Evelyn Forester – Featured Artist

In his poem, “Extra Innings” Arthur Smith describes the memory of a baseball game from his distant past.  It’s the ninth inning, there are two outs, and the opposing pitcher is Tom Seaver.  The game is a no-hitter as the poem’s narrator takes the bat and makes a mighty swing that connects and soars.  I asked Smith once if he really played that game, and, with a sly grin, he said, “read it again.”

Like many of the poems in Smith’s collection, Elegy on Independence Day, this beautiful bit of verse is not about baseball – it’s about memory.  Smith writes, “He’ll remember his no hitter as precisely/And firmly as I remember spoiling it, and neither of us is wrong.”

Memory is an unreliable witness.

Memory is a powerful tool that shapes our experience and often reshapes it. Sometimes these reformations merely suit our ego, sometimes they are born of fantasy and imagination to let us live life as we wish we had, and sometimes they are protective adaptations that shield us from the reliving of terrible recollections.

The work of our featured artist in Market Square this month, Evelyn Forester is deeply rooted in these exigencies of memory.  Hers is a moody world of experience and impression rooted in a strange interlude spent in Katy Texas where she spent time with an Aunt who read her palm and read with her from the Book of Enoch.

I don’t know that Forester’s memories contain any of the little fictions that memory often creates as it reshapes time – Evelyn is a reticent character who is reluctant to share too much information about her past.  And even when she does share one is left to wonder, as one often is when speaking to anybody, and artists in particular, which parts of the story are untouched by creativity.

Born to a comfortable, even an affluent life, Forester dropped out of school at 16 and abandoned material comfort to move to Valley Forge, Tennessee where she took up residence with a Great Aunt, whom she declines to name.  During this time Forester learned the hard lessons taught by subsistence farming and life lived in close quarters – in this instance a small cabin.

Still, despite the poverty, the house was filled with books, including a veritable library of art history, criticism and the like.  Even with so much reading material at hand, Evelyn says she was much more affected by the time she spent with dirt under her fingernails: “I got a great appreciation of the masters, but I think I was more influenced by the hands-on experiences on the homestead.  It certainly gave me a love of a self-taught method of learning and creating work.”

Forester’s life experience is reflected in a formal flexibility, she says, as her “pieces are sometimes abstract – reflecting emotion or experiences with others I may have had, and sometimes illustrative – reflecting memories and experiences with others I may have had. “

But in all cases, the subjects that demand her attention are her memories: “The illustrative works are quite autonomous.  I’m not too worried about scale or proportion.  In fact, I’m not very good with either.  That allows me to pursue the idea of memory.  The paint is, of course, the vehicle – so, that’s what really drives it.  It is the act of painting that tends to reveal a memory for me.”

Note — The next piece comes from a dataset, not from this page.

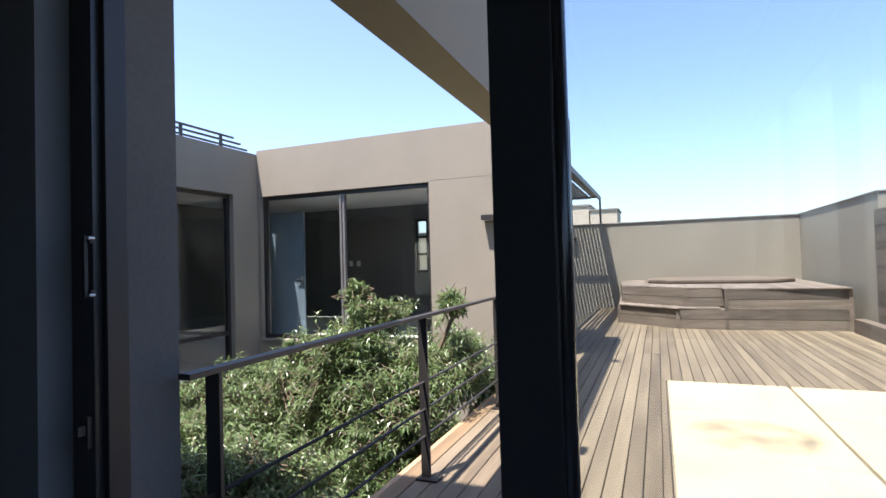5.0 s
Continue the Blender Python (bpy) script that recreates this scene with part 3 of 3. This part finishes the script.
steps = thing("deck_stair", "grey timber steps going down from the shaded deck", "stair", (3.2, 3, -0.55))
part("riser", boxes((1.8, 4.64, 3.256, 3.269, -0.2, DK - 0.034), bevel=0.002), M_BENCH, steps)
for k in range(4):
    part("tread", boxes((1.815, 4.64, 2.78 + 0.121 * k, 2.898 + 0.121 * k, -0.225, -0.2), bevel=0.004), M_BENCHTOP, steps)
part("riser", boxes((1.815, 4.64, 2.792, 2.806, -0.37, -0.226), bevel=0.002), M_BENCH, steps)
part("stringer", boxes((1.8, 1.813, -2.0, 3.255, -0.37, DK - 0.034), bevel=0.002), M_BENCH, steps)
structure("lower_terrace", boxes((1.8, 5, -5, 3.268, -0.55, -0.371)), M_BENCH, "lower timber landing at the foot of the deck steps", "deck")


# ---- rooftop rack of the wing ----
rack = thing("rooftop_rack", "low dark metal rack on the wing roof", "rack", (-7.5, 10, 3.0))
for z in (3.62, 3.71, 3.80):
    part("bar", boxes((-7.52, -7.48, 7.6, 11.2 - (z - 3.62) * 2.0, z, z + 0.03)), M_STEEL, rack)
for y in (7.8, 8.7, 9.6, 10.5):
    part("upright", boxes((-7.519, -7.481, y, y + 0.05, 3.0, 3.82)), M_STEEL, rack)
for x, z in ((-7.2, 1.34), (-6.98, 1.34)):
    s2 = thing("wall_switch_plate", "white square switch plate on the dark wall", "light switch", (x, RY, z), "wing switch plates")
    part("plate", boxes((x - 0.05, x + 0.05, RY - 0.012, RY, z - 0.07, z + 0.07), bevel=0.003), M_WHITE, s2)
    part("rocker", boxes((x - 0.02, x + 0.02, RY - 0.017, RY - 0.012, z - 0.04, z + 0.04)), M_WHITE, s2)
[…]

The paintings in this exhibit are mostly oil on wood panels of varied sizes that are drawn from a very particular part of Forester’s life: “they come from a period I spent there [Katy, Texas] with father in 1987 on one of his many trips planned for the expansion of his finances.  While he courted refineries, I was left with his sister (a palm reading Christian) from March to November.”   These experiences (along with the absence of school) were what she remembers as the pivotal and spiritual enlightenment of her 9-year-old self.

The images are painted through the very powerful filter of time – the scenes are dated in 1987, but the act of painting seems to have occurred this year, 2017.  Though the images are mostly recognizable, they live in a nearly ethereal haze of quiet colors.  Though in the instance of an impending twister, the painting is set in an almost sepia tinted landscape that, for me at least, evoked memories of Dorothy and Toto.  The subjects are varied and include, among others, a missing child, an attentive jack rabbit, and a tilting flying saucer.

When asked which comes first, form or content, Forester says, “Content rules in abstraction.  Those pieces are very illustrative to me as well, and probably only me.  They are very internal and are never ‘happy’ works of art.  Abstractions have stemmed from traumatic events in my life.  There is trauma connected to the illustrative work as well, but it is a foggy mix of a happy and fearful memory.”

The opening verse in Elegy on Independence Day is a poem called “Tarantulas,” and, perhaps ironically, I learned its opening lines in 1987 – the same year that Forester was living the memories depicted in this exhibit:

If you fear them, you can find them

Everywhere in the early autumn evening

“Katy, Texas”, new paintings by Evelyn Forester will be on view at the downtown Tomato Head on Market Square from November 6th thru December 3rd.  The exhibit will move to the West Knoxville Gallery Tomato Head on December 5th, 2017 thru January 7th, 2018.